#### Given data
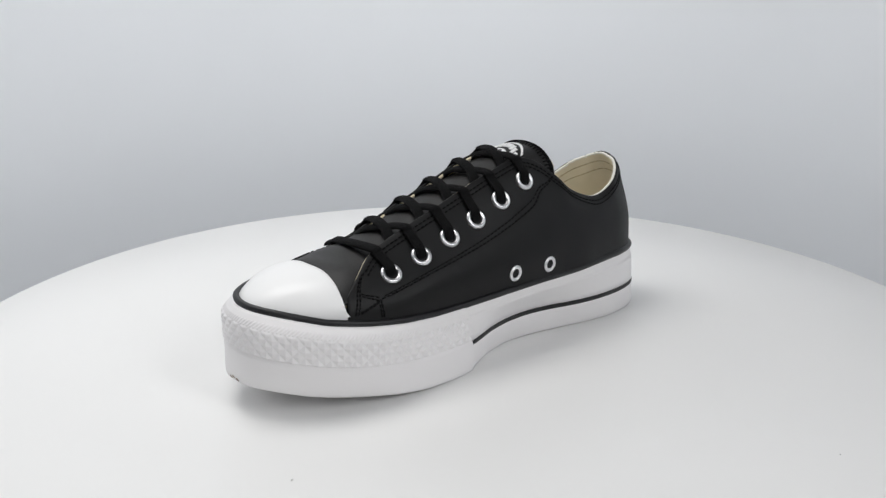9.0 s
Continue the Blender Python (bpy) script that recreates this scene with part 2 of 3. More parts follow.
def level(frac, out=0.0):
    """One whole ring of the sole's side."""
    if frac < 0.42:
        k = 1 - (1 - frac / 0.42) ** 1.6
        xy = BOT_R * (1 - k) + MID_R * k
    else:
        # the wall leans in early along the waist; round the toe it stays upright up to a narrow lip
        early = (frac - 0.42) / 0.58
        early = early * early * (3 - 2 * early)
        late = (max(frac - 0.80, 0) / 0.20) ** 1.3
        toe = np.clip((MID_R[:, :1] - 150) / 45, 0, 1)
        k = early * (1 - toe) + late * toe
        xy = MID_R * (1 - k) + TOP_R * k
    zb, zt = z_bottom(MID_R[:, 0]), z_top(TOP_R[:, 0], TOP_R[:, 1])
    return np.column_stack([xy + NRM * out, zb + (zt - zb) * frac])


def sole(root):
    # side wall: rounded ground edge, shallow seat for the stripe, moulded ledge under the upper
    prof = [(0.0, -7), (0.0, -1.9), (0.012, -1.0), (0.035, -0.4), (0.08, -0.1), (0.16, 0), (0.26, 0), (0.34, 0.0), (0.373, 0), (0.378, -0.35), (0.448, -0.35), (0.453, 0),
            (0.55, 0.05), (0.65, 0.1), (0.75, 0.1), (0.825, 0.1), (0.84, 0.0), (0.848, -0.55), (0.87, -0.75), (0.92, -0.8), (0.97, -0.9), (1.0, -1.4), (1.0, -6)]
    rings = [level(f, o) for f, o in prof]
    v = np.concatenate(rings) * S
    f = grid_faces(len(rings), N_RING, wrap_c=True, flip=True)
    n = (len(rings) - 1) * N_RING
    f += [list(range(N_RING)), [n + i for i in range(N_RING)][::-1]]
    mid = part("midsole", v, f, RUBBER, root, "thick white rubber platform sole")
    # black stripe round the heel part
    idx = [i % N_RING for i in range(I_OUT, N_RING + I_IN + 1)]
    rows = [level(a, o)[idx] for a, o in ((0.379, -0.3), (0.381, 0.12), (0.388, 0.25), (0.413, 0.3), (0.438, 0.25), (0.445, 0.12), (0.447, -0.3))]
    v = np.concatenate(rows) * S
    part("stripe", v, grid_faces(len(rows), len(idx), flip=True), PIPING, mid, "narrow black rubber stripe")
    # bumper: plain foot, raised diamonds, slanted ribs, smooth lip
    span = np.arange(I_IN, I_OUT + 1)
    fine = 10
    ss = np.linspace(span[0], span[-1], (len(span) - 1) * fine + 1)

    def at(ring):
        return np.stack([np.interp(ss, np.arange(N_RING), ring[:, k]) for k in range(ring.shape[1])], 1)

    arc = np.r_[0, np.cumsum(np.linalg.norm(np.diff(at(MID_R), axis=0), axis=1))]
    fr = [0.0, 0.0, 0.012, 0.04, 0.09] + list(np.linspace(0.1, 0.40, 19)) + [0.43, 0.455, 0.475] + list(np.linspace(0.485, 0.83, 37)) + [0.838, 0.848] \
        + list(np.linspace(0.855, 0.915, 7)) + [0.922, 0.93, 0.95, 0.97, 0.985, 1.0]
    nr = at(NRM)
    rows = []
    for j, a in enumerate(fr):
        out = np.full(len(ss), 1.0)
        if j == 0:
            out -= 7
        if a < 0.16:
            out -= np.interp(a, (0, 0.012, 0.04, 0.09, 0.16), (1.5, 0.75, 0.3, 0.1, 0))
        if 0.1 <= a <= 0.40:
            out += 0.05 * np.cos(2 * np.pi * (arc / 1.5 + a * 30))
        if 0.45 <= a <= 0.48:
            out -= 0.5
        if 0.485 <= a <= 0.83:
            # rounded pyramids in staggered rows
            u, w = arc / 6.0, (a - 0.485) / 0.345 * 4.0
            p, q = (u + w / 2) % 1.0, (u - w / 2) % 1.0
            out += 1.15 * np.minimum(np.minimum(p, 1 - p), np.minimum(q, 1 - q)) * 2 * 0.9 - 0.25
        if 0.855 <= a <= 0.915:
            # ribs only round the front; they fade out on the inner side
            rib = 0.5 + 0.5 * np.cos(2 * np.pi * (arc / 1.9 + (a - 0.855) / 0.06 * 0.9))
            out += 0.3 * rib * np.clip((arc - 35) / 6, 0.35, 1) - 0.05
        if a > 0.92:
            out -= np.interp(a, (0.92, 0.94, 0.985, 1.0), (0.0, 0.2, 0.6, 1.4))
        lv = at(level(a))
        rows.append(np.column_stack([lv[:, :2] + nr * out[:, None], lv[:, 2]]))
    # closing flanks at both ends
    v = np.concatenate(rows)
    nr_, nc = len(rows), len(ss)
    f = grid_faces(nr_, nc, flip=True)
    extra, ef = [], []
    for c, flip in ((0, False), (nc - 1, True)):
        base = len(v) + len(extra)
        back = np.array([rows[r][c] - np.r_[nr[c] * 3.2, 0] for r in range(nr_)])
        extra.extend(back)
        for r in range(nr_ - 1):
            q = [r * nc + c, (r + 1) * nc + c, base + r + 1, base + r]
            ef.append(q[::-1] if flip else q)
    v = np.concatenate([v, np.array(extra)]) * S
    part("toe_bumper", v, f + ef, RUBBER, root, "white rubber toe bumper with raised diamond texture")
    # small brown scuff under the toe
    k = int(19.7 * SPAN)
    segs = []
    for d, a in ((0, 0.05), (2, 0.035), (-3, 0.04)):
        p, q = level(a, 0.75)[k + d], level(a + 0.02, 0.8)[k + d + 2]
        segs.append((p * S, q * S))
    v, f = capsules(segs, 0.00025, [np.r_[NRM[k], 0]] * len(segs))
    part("scuff", v, f, SCUFF, mid, "small brown scuff mark")
    return mid


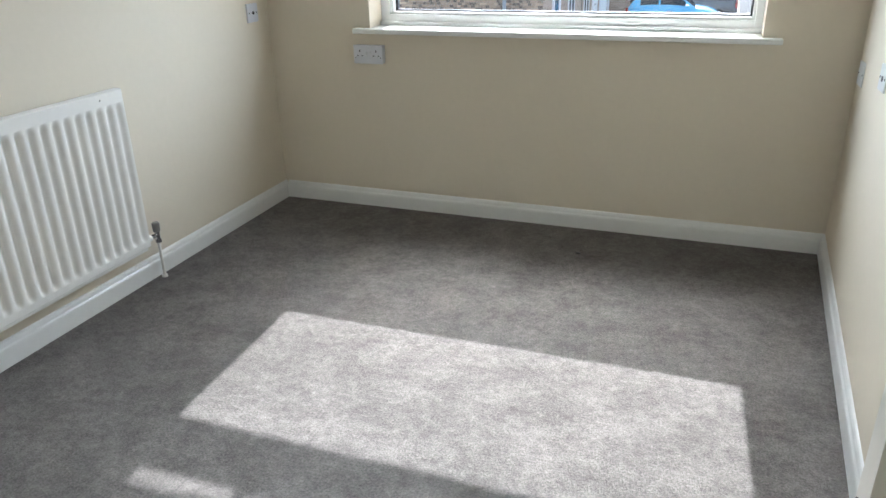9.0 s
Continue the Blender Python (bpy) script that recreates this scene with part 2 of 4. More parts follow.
########
Retype all of the entries exactly as written, leaving out any images.

9.0 s
Continue the Blender Python (bpy) script that recreates this scene with part 2 of 3. More parts follow.
def level(frac, out=0.0):
    """One whole ring of the sole's side."""
    if frac < 0.42:
        k = 1 - (1 - frac / 0.42) ** 1.6
        xy = BOT_R * (1 - k) + MID_R * k
    else:
        # the wall leans in early along the waist; round the toe it stays upright up to a narrow lip
        early = (frac - 0.42) / 0.58
        early = early * early * (3 - 2 * early)
        late = (max(frac - 0.80, 0) / 0.20) ** 1.3
        toe = np.clip((MID_R[:, :1] - 150) / 45, 0, 1)
        k = early * (1 - toe) + late * toe
        xy = MID_R * (1 - k) + TOP_R * k
    zb, zt = z_bottom(MID_R[:, 0]), z_top(TOP_R[:, 0], TOP_R[:, 1])
    return np.column_stack([xy + NRM * out, zb + (zt - zb) * frac])


def sole(root):
    # side wall: rounded ground edge, shallow seat for the stripe, moulded ledge under the upper
    prof = [(0.0, -7), (0.0, -1.9), (0.012, -1.0), (0.035, -0.4), (0.08, -0.1), (0.16, 0), (0.26, 0), (0.34, 0.0), (0.373, 0), (0.378, -0.35), (0.448, -0.35), (0.453, 0),
            (0.55, 0.05), (0.65, 0.1), (0.75, 0.1), (0.825, 0.1), (0.84, 0.0), (0.848, -0.55), (0.87, -0.75), (0.92, -0.8), (0.97, -0.9), (1.0, -1.4), (1.0, -6)]
    rings = [level(f, o) for f, o in prof]
    v = np.concatenate(rings) * S
    f = grid_faces(len(rings), N_RING, wrap_c=True, flip=True)
    n = (len(rings) - 1) * N_RING
    f += [list(range(N_RING)), [n + i for i in range(N_RING)][::-1]]
    mid = part("midsole", v, f, RUBBER, root, "thick white rubber platform sole")
    # black stripe round the heel part
    idx = [i % N_RING for i in range(I_OUT, N_RING + I_IN + 1)]
    rows = [level(a, o)[idx] for a, o in ((0.379, -0.3), (0.381, 0.12), (0.388, 0.25), (0.413, 0.3), (0.438, 0.25), (0.445, 0.12), (0.447, -0.3))]
    v = np.concatenate(rows) * S
    part("stripe", v, grid_faces(len(rows), len(idx), flip=True), PIPING, mid, "narrow black rubber stripe")
    # bumper: plain foot, raised diamonds, slanted ribs, smooth lip
    span = np.arange(I_IN, I_OUT + 1)
    fine = 10
    ss = np.linspace(span[0], span[-1], (len(span) - 1) * fine + 1)

    def at(ring):
        return np.stack([np.interp(ss, np.arange(N_RING), ring[:, k]) for k in range(ring.shape[1])], 1)

    arc = np.r_[0, np.cumsum(np.linalg.norm(np.diff(at(MID_R), axis=0), axis=1))]
    fr = [0.0, 0.0, 0.012, 0.04, 0.09] + list(np.linspace(0.1, 0.40, 19)) + [0.43, 0.455, 0.475] + list(np.linspace(0.485, 0.83, 37)) + [0.838, 0.848] \
        + list(np.linspace(0.855, 0.915, 7)) + [0.922, 0.93, 0.95, 0.97, 0.985, 1.0]
    nr = at(NRM)
    rows = []
    for j, a in enumerate(fr):
        out = np.full(len(ss), 1.0)
        if j == 0:
            out -= 7
        if a < 0.16:
            out -= np.interp(a, (0, 0.012, 0.04, 0.09, 0.16), (1.5, 0.75, 0.3, 0.1, 0))
        if 0.1 <= a <= 0.40:
            out += 0.05 * np.cos(2 * np.pi * (arc / 1.5 + a * 30))
        if 0.45 <= a <= 0.48:
            out -= 0.5
        if 0.485 <= a <= 0.83:
            # rounded pyramids in staggered rows
            u, w = arc / 6.0, (a - 0.485) / 0.345 * 4.0
            p, q = (u + w / 2) % 1.0, (u - w / 2) % 1.0
            out += 1.15 * np.minimum(np.minimum(p, 1 - p), np.minimum(q, 1 - q)) * 2 * 0.9 - 0.25
        if 0.855 <= a <= 0.915:
            # ribs only round the front; they fade out on the inner side
            rib = 0.5 + 0.5 * np.cos(2 * np.pi * (arc / 1.9 + (a - 0.855) / 0.06 * 0.9))
            out += 0.3 * rib * np.clip((arc - 35) / 6, 0.35, 1) - 0.05
        if a > 0.92:
            out -= np.interp(a, (0.92, 0.94, 0.985, 1.0), (0.0, 0.2, 0.6, 1.4))
        lv = at(level(a))
        rows.append(np.column_stack([lv[:, :2] + nr * out[:, None], lv[:, 2]]))
    # closing flanks at both ends
    v = np.concatenate(rows)
    nr_, nc = len(rows), len(ss)
    f = grid_faces(nr_, nc, flip=True)
    extra, ef = [], []
    for c, flip in ((0, False), (nc - 1, True)):
        base = len(v) + len(extra)
        back = np.array([rows[r][c] - np.r_[nr[c] * 3.2, 0] for r in range(nr_)])
        extra.extend(back)
        for r in range(nr_ - 1):
            q = [r * nc + c, (r + 1) * nc + c, base + r + 1, base + r]
            ef.append(q[::-1] if flip else q)
    v = np.concatenate([v, np.array(extra)]) * S
    part("toe_bumper", v, f + ef, RUBBER, root, "white rubber toe bumper with raised diamond texture")
    # small brown scuff under the toe
    k = int(19.7 * SPAN)
    segs = []
    for d, a in ((0, 0.05), (2, 0.035), (-3, 0.04)):
        p, q = level(a, 0.75)[k + d], level(a + 0.02, 0.8)[k + d + 2]
        segs.append((p * S, q * S))
    v, f = capsules(segs, 0.00025, [np.r_[NRM[k], 0]] * len(segs))
    part("scuff", v, f, SCUFF, mid, "small brown scuff mark")
    return mid


9.0 s
Continue the Blender Python (bpy) script that recreates this scene with part 2 of 4. More parts follow.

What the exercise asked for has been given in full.